Este The Road segue um pouco na linha anterior, levando-a eventualmente ao extremo da aridez e do desespero. Acompanhamos a viagem de um pai e um filho na travessia de uns Estados Unidos completamente devastados por um cataclismo (não identificado), a caminho da costa leste, do mar e da esperança que representam. Mas desengane-se quem pense que estamos perante a milionésima iteração do Mad Max (ou outras fantasias pós-apocalípticas), o ênfase do livro recai inteiramente sobre o relacionamento entre este pai (com dificuldade em manter alguma esperança) e o seu filho (com dificuldade em perceber ou aceitar grande parte da selvajaria que impera).
É um daqueles livros que se termina com a sensação que vai ficar na nossa memória (não só factual, mas também emocional) por muito tempo e por isso mesmo não poderia deixar de o colocar por aqui. Fiquei também há dias a saber que está em projecto uma adaptação cinematográfica pelo Australiano John Hillcoat que, a julgar pelo demonstrado no excelente The Proposition, parece o realizador perfeito para esta história.
P.S. - Soube hoje pelo Expresso que este livro ganhou um muito merecido Pulitzer da literatura de Ficção. Parabéns Sr. McCarthy...
02 abril, 2007
Filme : Shortbus
Este é o segundo filme de um senhor chamado John Cameron Mitchell. O primeiro foi um musical intitulado Hedwig and the Angry Inch (baseado na peça Off-Broadway de mesmo nome e também de sua autoria) que é provavelmente um dos meus filmes favoritos dos últimos 10 anos, ao ponto de obrigar os meus amigos todos a assistirem ao filme numa passagem de ano em minha casa - escolha que poderá ter sido pouco consensual, dado tratar da vida de um/a transexual mal operado/a que tenta vencer no mundo da música. Apesar de agressivo consegue ter imenso humor, apesar de ser muito realista mistura desenhos animados, e a música, apesar de kitsch é completamente brilhante.

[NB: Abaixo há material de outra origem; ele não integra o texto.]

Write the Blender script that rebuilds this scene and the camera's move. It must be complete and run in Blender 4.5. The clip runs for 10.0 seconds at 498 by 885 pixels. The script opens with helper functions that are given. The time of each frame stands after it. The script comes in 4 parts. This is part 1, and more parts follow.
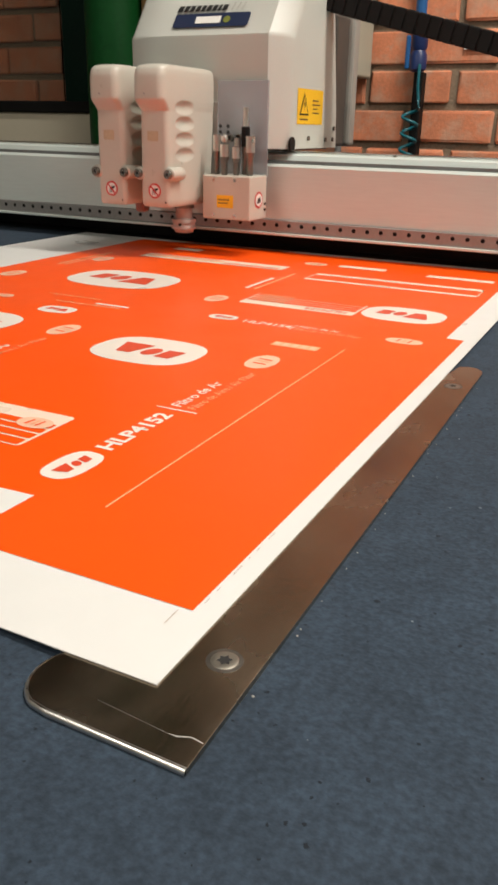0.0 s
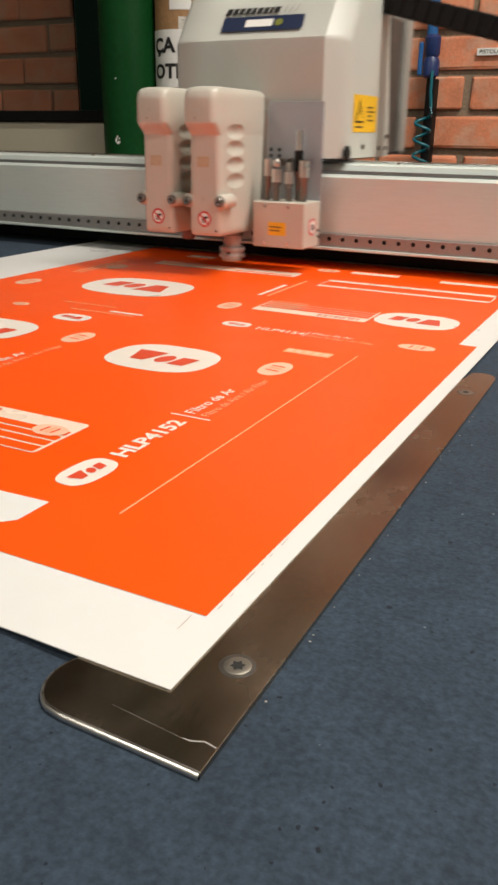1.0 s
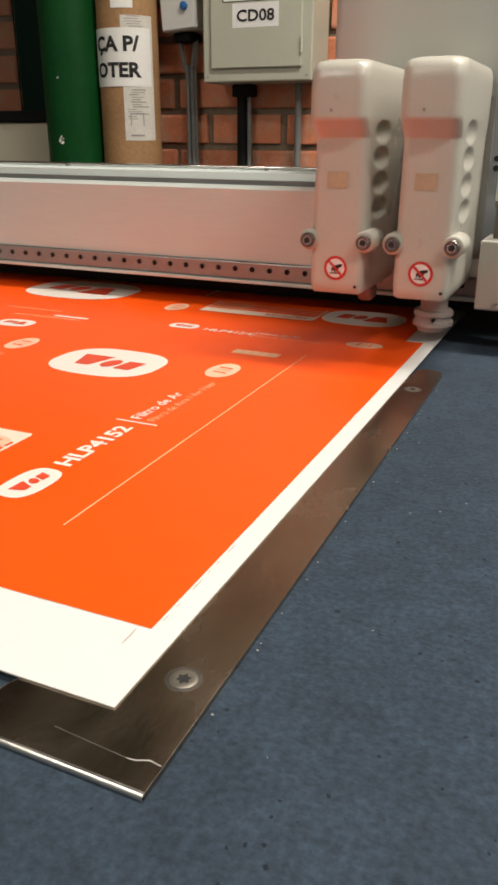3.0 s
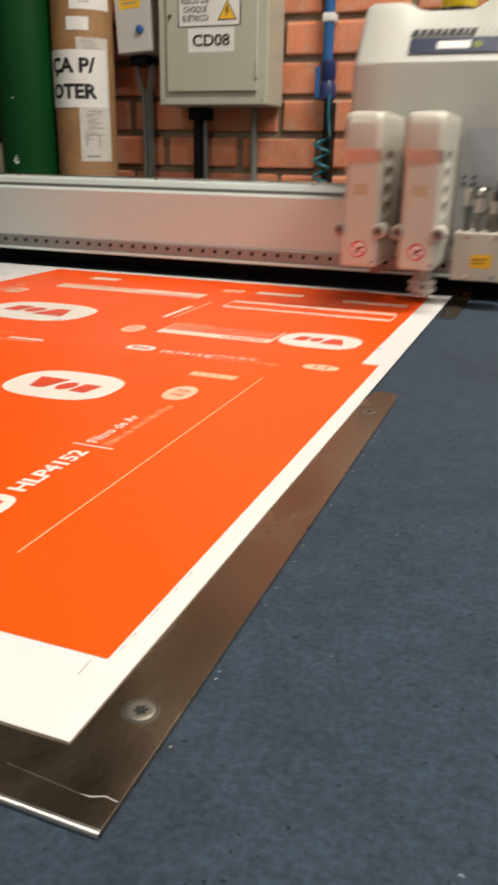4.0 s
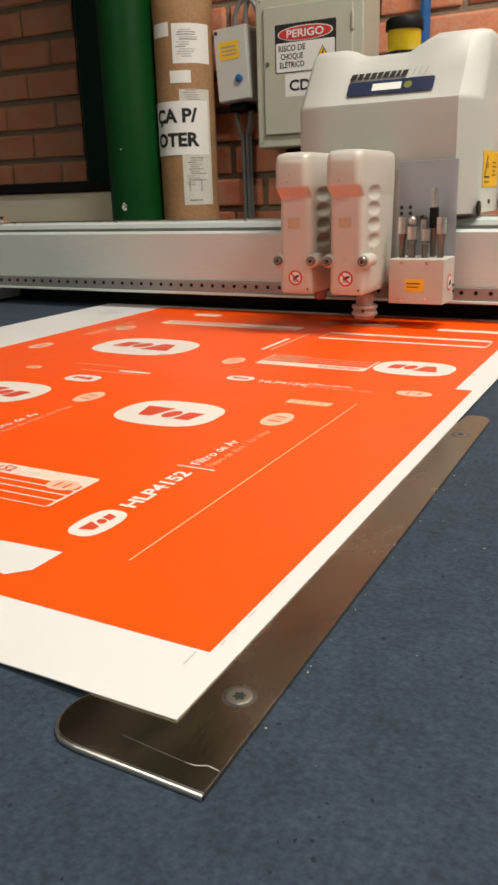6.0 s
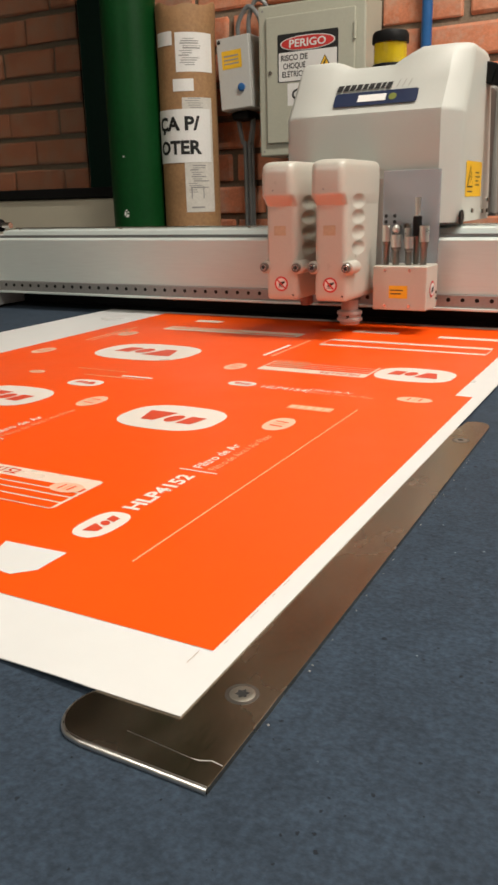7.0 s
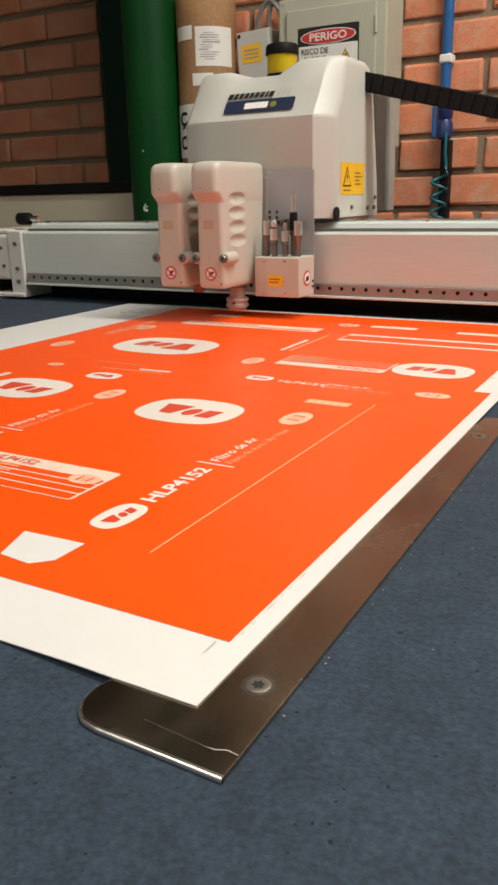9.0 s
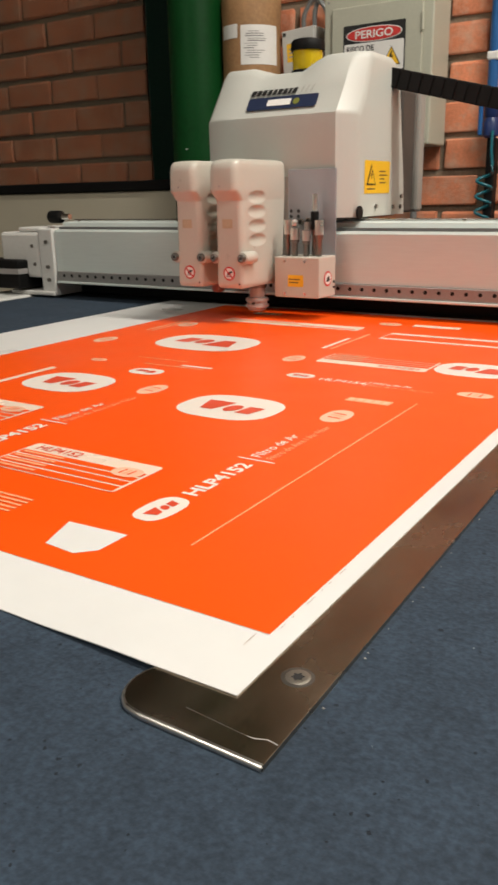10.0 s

Este Shortbus também é feito de uma grande contradição, apesar de ser dos filmes (não pornográficos) mais explícitos de sempre, é basicamente um filme muito simpático sobre o amor e a busca da identidade. Nele seguimos a vida de uns quantos habitantes de Nova Iorque que se juntam regularmente num clube que dá o título ao filme e onde se mistura a arte, a música, a politica e o sexo. Hetero, gay ou lésbico, o realizador nitidamente não tem medo do sexo, e mostra-o de uma forma tão natural, que se torna uma continuação das relações e diálogos entre as personagens. Os excelentes actores do filme são todos estreantes que responderam ao desafio deixado por Mitchell na internet, e contribuíram não só com o seu talento e os seus fluídos corporais, mas na própria escrita, por forma a garantir a respectiva identificação com as personagens. Apesar de por vezes um pouco desequilibrado, é um filme muito inteligente e muito humano, que não podia deixar de recomendar. ( 4 / 5 )
P. S. - O filme tem estreia marcada por cá para dia 5 de Maio e será distribuido pela Atalanta.